Extract only the first line of the listing and every line after it up to and including the one with "self.v, self.f = [], []". Omit the pictures.
--- begin Source excerpt ---
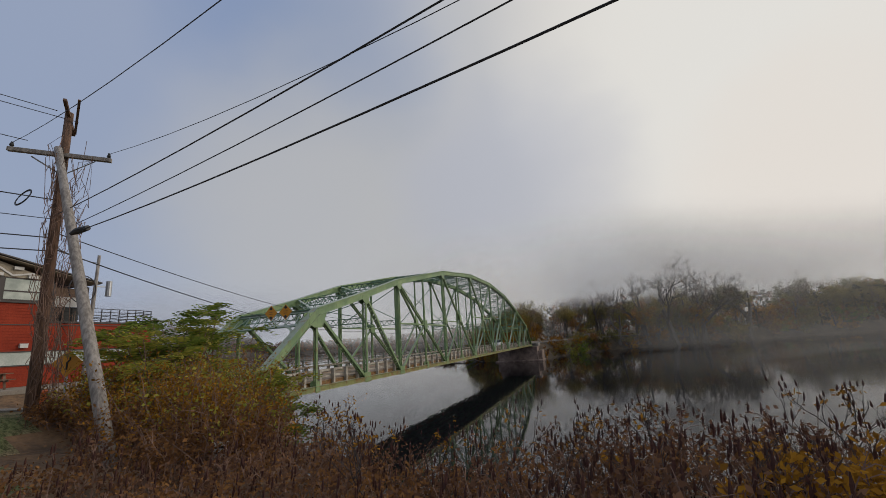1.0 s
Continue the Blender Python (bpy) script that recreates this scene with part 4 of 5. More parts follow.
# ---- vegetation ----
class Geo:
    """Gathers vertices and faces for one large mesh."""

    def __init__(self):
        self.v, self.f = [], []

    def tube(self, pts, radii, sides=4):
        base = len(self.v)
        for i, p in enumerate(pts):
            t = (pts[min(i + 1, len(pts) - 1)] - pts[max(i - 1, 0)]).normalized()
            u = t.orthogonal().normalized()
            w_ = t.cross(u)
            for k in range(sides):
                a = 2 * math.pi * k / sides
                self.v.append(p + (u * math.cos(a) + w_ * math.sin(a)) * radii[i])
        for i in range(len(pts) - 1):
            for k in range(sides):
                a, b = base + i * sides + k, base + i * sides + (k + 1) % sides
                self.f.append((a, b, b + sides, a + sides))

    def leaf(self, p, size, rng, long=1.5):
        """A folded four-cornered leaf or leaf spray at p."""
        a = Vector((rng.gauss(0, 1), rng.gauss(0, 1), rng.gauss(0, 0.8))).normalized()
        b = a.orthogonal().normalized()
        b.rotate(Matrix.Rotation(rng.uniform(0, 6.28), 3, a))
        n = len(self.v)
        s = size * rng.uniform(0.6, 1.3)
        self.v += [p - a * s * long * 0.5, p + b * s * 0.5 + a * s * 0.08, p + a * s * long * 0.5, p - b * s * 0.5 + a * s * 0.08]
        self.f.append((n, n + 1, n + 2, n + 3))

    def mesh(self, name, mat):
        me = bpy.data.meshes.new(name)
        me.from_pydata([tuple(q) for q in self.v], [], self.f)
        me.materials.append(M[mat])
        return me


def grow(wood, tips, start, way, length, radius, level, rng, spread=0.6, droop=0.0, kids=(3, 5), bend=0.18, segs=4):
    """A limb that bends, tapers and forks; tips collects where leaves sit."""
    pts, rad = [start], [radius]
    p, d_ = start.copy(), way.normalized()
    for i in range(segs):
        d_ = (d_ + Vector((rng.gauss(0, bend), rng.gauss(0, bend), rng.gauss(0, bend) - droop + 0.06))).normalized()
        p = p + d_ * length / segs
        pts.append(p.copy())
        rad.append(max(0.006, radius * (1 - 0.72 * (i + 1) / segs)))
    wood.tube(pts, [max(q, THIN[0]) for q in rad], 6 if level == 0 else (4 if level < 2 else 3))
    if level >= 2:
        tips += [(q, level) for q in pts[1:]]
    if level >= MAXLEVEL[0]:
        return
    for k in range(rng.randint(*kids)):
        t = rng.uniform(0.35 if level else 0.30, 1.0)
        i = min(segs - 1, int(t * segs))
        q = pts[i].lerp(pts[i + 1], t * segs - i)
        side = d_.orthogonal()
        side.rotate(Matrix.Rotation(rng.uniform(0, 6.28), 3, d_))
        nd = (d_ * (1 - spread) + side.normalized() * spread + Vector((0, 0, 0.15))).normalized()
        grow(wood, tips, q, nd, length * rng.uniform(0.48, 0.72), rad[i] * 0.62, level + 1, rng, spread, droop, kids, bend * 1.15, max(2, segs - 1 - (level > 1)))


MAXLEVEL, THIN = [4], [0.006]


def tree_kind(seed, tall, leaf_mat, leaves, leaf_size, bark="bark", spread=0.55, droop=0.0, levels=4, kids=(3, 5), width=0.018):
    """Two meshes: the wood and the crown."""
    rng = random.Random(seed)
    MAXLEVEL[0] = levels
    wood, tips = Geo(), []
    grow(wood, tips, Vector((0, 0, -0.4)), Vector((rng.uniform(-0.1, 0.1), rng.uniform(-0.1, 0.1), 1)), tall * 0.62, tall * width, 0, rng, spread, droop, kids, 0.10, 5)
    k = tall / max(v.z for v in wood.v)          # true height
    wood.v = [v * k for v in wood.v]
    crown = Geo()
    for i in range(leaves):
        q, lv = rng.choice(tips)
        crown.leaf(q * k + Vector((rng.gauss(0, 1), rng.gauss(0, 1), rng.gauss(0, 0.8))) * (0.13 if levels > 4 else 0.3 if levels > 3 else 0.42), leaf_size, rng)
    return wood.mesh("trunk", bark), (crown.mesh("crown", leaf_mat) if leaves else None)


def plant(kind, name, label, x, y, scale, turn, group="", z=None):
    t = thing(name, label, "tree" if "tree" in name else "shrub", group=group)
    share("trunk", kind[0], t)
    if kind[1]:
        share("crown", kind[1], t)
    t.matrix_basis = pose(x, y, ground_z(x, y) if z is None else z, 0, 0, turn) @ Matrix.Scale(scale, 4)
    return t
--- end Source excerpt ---
### Result for this task
1.0 s
Continue the Blender Python (bpy) script that recreates this scene with part 4 of 5. More parts follow.
# ---- vegetation ----
class Geo:
    """Gathers vertices and faces for one large mesh."""

    def __init__(self):
        self.v, self.f = [], []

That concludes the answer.